- Directed by: Jay Freund David Wolf
- Produced by: Anthony Jones Peter Powell Robert Kenner
- Starring: Nathaniel Bellamy Jr. Gil Ferschtman Stretch Graham Jules Irving David Tawil Brian Walker
- Distributed by: World Northal Corporation
- Release date: 1979;
- Running time: 89 minutes
- Country: United States
- Language: English

= The American Game =

1979 film

The American Game is a 1979 documentary film directed by Jay Freund and David Wolf contrasting the experiences of two high-school seniors, basketball players from remarkably different backgrounds.

==Synopsis==
Brian Walker is taken from his close-knit Indiana family, living in a small town. In contrast, Stretch Graham has practically no family support, and looks to his Brooklyn team and his warm-hearted coach for support.
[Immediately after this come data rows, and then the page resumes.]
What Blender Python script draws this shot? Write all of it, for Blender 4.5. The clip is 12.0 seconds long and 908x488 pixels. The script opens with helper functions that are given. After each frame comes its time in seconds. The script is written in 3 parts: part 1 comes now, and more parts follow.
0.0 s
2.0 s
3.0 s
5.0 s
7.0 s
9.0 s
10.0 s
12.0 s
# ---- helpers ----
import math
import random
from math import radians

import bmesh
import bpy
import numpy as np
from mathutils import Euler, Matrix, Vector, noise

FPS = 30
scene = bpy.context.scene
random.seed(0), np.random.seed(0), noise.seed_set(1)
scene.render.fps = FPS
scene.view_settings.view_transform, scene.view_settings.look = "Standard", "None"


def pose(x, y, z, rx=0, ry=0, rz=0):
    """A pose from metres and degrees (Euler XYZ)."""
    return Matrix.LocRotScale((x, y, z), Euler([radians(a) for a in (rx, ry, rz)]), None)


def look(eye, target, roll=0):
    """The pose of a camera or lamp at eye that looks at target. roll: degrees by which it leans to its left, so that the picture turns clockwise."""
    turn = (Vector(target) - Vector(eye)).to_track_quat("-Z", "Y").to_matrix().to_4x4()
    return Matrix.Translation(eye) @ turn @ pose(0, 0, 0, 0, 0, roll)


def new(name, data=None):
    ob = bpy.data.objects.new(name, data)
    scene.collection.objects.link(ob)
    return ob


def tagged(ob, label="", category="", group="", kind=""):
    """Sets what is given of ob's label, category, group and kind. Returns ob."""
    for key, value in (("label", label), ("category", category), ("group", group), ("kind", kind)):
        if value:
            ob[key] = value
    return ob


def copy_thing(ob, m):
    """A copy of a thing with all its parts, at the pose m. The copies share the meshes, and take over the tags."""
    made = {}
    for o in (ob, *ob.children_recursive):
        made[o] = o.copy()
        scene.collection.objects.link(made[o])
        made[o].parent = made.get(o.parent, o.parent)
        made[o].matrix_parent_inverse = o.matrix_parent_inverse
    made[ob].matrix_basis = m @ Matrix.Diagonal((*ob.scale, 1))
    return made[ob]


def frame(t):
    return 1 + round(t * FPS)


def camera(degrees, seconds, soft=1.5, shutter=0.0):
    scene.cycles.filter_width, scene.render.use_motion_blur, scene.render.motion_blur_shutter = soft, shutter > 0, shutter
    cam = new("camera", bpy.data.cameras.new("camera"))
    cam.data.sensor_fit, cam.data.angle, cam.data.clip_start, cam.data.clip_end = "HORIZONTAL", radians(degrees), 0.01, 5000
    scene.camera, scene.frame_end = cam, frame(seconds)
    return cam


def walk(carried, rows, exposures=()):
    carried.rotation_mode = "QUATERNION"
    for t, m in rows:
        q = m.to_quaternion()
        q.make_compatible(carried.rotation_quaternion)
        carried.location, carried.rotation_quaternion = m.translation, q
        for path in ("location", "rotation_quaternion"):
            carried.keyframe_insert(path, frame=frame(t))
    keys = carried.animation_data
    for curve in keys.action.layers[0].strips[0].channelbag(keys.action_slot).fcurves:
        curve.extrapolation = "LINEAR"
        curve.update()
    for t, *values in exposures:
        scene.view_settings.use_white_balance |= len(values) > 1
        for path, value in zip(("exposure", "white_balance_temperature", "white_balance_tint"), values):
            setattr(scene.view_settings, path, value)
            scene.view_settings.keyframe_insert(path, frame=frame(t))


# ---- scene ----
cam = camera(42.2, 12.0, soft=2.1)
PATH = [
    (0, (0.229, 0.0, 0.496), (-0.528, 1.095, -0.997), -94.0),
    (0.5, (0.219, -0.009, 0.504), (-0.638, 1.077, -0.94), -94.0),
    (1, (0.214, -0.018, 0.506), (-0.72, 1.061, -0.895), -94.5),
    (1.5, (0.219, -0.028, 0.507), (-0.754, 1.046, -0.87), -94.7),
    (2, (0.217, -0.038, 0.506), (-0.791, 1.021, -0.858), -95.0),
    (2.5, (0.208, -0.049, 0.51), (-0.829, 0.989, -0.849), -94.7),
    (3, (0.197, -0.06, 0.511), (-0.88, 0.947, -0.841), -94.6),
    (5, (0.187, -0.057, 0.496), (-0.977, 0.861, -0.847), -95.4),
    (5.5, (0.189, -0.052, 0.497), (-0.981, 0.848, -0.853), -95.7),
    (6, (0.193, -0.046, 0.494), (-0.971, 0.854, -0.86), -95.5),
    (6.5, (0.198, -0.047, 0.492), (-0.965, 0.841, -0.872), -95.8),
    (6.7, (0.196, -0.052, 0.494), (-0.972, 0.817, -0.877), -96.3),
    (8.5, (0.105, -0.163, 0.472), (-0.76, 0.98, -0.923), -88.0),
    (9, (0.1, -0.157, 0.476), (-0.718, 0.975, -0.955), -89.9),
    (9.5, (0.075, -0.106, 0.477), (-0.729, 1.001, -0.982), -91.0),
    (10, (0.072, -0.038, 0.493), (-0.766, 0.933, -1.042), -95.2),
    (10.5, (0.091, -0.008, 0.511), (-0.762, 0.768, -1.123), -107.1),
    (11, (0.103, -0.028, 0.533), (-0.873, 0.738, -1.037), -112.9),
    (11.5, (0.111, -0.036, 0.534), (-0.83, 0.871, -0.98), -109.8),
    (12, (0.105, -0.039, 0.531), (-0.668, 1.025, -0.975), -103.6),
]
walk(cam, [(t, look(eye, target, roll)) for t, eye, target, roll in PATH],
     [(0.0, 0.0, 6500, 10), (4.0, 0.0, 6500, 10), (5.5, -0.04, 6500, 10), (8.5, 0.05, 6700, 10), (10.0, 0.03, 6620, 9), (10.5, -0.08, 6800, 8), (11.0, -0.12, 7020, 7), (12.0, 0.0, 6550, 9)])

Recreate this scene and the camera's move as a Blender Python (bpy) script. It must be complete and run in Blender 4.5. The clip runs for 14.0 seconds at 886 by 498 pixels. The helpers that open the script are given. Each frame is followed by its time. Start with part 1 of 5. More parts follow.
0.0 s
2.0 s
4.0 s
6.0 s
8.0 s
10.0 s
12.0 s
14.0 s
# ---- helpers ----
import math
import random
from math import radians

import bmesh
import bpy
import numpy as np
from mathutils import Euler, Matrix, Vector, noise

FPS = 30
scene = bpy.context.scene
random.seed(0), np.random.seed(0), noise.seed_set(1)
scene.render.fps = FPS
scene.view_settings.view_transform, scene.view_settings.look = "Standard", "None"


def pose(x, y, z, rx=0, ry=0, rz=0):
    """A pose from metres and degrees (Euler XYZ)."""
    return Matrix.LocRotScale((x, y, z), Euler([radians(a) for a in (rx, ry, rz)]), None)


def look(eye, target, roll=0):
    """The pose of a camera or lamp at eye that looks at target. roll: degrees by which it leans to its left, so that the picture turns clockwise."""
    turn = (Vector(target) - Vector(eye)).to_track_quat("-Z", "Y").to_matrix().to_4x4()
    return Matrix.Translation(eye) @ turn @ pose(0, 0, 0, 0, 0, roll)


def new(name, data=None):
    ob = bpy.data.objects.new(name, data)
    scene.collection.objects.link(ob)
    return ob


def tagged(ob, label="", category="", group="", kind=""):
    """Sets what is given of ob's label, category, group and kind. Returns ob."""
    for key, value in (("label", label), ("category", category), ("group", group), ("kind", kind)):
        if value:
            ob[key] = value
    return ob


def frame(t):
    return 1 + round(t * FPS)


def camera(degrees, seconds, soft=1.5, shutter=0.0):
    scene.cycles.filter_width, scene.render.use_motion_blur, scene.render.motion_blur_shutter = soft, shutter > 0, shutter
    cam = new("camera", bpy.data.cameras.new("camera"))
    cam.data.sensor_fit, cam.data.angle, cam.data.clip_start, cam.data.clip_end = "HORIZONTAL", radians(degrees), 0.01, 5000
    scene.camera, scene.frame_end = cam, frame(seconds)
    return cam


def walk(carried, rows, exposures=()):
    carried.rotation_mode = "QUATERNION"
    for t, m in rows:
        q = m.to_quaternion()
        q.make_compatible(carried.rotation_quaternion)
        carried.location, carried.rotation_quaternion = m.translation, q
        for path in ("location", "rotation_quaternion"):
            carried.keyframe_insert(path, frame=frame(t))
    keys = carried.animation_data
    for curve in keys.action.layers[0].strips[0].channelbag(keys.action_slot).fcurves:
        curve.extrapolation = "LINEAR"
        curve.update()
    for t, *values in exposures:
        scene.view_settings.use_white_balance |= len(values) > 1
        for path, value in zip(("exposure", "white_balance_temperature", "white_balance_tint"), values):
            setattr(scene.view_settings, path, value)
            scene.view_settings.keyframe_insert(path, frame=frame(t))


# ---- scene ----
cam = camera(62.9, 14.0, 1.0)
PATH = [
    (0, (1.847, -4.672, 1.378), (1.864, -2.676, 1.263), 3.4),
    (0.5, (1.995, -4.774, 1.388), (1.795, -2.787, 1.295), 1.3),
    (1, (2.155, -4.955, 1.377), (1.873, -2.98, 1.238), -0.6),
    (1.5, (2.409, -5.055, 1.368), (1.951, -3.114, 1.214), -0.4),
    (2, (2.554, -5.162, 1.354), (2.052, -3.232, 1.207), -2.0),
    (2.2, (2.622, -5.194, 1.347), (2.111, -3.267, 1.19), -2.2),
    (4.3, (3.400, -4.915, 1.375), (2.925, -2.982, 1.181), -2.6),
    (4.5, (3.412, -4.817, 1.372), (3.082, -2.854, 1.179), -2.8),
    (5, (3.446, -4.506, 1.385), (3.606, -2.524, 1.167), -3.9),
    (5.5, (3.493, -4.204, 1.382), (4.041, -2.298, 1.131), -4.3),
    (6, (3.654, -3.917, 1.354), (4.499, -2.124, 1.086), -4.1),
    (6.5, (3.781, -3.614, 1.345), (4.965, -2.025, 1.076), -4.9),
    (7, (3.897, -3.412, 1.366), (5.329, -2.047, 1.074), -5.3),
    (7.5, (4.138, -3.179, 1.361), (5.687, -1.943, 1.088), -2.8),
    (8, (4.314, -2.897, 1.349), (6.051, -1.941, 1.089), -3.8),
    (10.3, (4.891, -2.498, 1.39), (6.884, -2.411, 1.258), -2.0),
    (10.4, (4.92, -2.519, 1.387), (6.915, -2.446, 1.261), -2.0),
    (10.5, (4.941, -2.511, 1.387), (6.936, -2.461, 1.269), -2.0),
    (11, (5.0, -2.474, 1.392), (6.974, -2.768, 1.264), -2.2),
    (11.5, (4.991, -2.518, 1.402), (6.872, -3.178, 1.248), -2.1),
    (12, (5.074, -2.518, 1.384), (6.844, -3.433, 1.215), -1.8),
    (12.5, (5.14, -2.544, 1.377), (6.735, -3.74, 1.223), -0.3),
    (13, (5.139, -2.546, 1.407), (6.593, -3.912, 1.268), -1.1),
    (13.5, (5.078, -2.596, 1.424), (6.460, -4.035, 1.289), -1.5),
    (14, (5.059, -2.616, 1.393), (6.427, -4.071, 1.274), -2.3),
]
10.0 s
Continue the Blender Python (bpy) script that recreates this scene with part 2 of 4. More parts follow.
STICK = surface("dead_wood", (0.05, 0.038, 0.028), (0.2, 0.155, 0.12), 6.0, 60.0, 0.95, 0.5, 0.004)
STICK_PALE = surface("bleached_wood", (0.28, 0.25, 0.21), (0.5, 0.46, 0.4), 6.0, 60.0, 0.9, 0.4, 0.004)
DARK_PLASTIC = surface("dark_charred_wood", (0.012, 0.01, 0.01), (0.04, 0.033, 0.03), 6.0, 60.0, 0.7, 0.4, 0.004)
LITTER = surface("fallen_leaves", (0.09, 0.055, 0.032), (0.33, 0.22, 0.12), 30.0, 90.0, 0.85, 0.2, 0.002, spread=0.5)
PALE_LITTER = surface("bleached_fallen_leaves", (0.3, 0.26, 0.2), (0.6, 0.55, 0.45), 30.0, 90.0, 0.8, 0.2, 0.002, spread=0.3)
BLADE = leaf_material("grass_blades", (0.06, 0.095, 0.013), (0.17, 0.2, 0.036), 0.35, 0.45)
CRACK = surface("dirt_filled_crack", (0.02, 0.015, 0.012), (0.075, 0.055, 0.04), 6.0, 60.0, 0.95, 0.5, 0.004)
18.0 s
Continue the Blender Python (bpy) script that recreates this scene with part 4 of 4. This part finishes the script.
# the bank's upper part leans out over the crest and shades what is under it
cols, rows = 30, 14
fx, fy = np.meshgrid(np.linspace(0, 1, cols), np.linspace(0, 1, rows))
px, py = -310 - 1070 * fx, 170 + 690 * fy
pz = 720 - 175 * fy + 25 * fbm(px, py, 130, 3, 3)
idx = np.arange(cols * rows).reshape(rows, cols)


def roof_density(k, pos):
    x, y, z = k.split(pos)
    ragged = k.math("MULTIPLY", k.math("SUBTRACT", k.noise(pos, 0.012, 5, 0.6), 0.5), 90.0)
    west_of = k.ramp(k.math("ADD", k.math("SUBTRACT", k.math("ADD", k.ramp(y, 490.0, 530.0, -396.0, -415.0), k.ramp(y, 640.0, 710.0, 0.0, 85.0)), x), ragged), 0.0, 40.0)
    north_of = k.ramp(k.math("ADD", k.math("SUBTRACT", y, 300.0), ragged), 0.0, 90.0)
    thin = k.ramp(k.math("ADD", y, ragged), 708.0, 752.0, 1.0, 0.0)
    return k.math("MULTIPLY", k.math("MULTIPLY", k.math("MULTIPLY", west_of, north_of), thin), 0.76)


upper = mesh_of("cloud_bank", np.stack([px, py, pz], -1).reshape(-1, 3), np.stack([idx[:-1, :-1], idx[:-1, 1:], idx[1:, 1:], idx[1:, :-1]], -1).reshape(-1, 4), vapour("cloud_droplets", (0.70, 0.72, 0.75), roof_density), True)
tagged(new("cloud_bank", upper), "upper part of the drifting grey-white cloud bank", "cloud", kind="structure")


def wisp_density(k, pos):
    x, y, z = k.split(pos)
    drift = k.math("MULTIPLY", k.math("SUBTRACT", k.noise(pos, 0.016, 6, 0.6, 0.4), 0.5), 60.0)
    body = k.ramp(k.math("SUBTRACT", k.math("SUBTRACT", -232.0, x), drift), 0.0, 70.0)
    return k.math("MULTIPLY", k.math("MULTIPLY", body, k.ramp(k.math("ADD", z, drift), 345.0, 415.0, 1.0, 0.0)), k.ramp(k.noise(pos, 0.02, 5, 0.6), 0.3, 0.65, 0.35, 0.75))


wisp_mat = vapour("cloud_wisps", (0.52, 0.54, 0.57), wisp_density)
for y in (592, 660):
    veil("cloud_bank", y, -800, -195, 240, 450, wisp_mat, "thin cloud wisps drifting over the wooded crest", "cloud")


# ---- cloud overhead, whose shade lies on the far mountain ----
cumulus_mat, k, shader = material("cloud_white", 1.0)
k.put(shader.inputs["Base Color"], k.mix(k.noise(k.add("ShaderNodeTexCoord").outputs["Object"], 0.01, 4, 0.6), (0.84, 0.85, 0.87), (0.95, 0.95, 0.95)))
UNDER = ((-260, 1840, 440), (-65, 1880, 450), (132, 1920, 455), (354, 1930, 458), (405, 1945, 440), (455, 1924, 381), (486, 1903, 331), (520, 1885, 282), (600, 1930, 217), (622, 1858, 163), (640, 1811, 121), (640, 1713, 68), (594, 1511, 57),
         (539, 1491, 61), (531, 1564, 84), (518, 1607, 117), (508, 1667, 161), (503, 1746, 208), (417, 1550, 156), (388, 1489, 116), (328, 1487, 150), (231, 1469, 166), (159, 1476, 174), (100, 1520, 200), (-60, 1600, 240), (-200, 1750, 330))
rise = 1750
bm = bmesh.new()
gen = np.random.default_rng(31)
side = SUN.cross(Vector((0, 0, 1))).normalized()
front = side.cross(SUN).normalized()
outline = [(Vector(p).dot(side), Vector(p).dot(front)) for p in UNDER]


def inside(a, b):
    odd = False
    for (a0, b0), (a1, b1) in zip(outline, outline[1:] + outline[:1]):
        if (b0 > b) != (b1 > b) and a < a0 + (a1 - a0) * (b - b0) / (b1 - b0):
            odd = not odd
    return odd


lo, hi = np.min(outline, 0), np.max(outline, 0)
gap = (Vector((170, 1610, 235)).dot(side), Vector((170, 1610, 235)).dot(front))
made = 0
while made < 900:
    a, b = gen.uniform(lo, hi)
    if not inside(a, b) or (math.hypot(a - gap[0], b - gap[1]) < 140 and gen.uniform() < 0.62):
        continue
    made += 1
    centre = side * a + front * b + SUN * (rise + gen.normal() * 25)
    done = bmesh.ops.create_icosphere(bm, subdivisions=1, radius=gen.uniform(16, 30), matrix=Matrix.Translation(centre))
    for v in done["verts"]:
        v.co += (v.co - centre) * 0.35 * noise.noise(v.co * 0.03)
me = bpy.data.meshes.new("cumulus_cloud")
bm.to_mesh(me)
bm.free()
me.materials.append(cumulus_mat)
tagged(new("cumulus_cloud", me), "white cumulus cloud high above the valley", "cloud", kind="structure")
Both are actively being recruited by colleges.

==Cast==
- Nathaniel Bellamy Jr as a basketball player
- Brian Walker as a basketball player
- Gil Ferschtman
- Stretch Graham
- Jules Irving
- David Tawil

==Reception==
In a review for The New York Times, Janet Maslin described the film as one that "hovers precariously between personality study and overview, never fully committing itself to either avenue of exploration." She concluded that the film was best when sticking to the interview footage, but criticized the editing of the basketball sequences and the inclusion of "peppy" transitional sequences that look and sound like a "soft-drink comercial".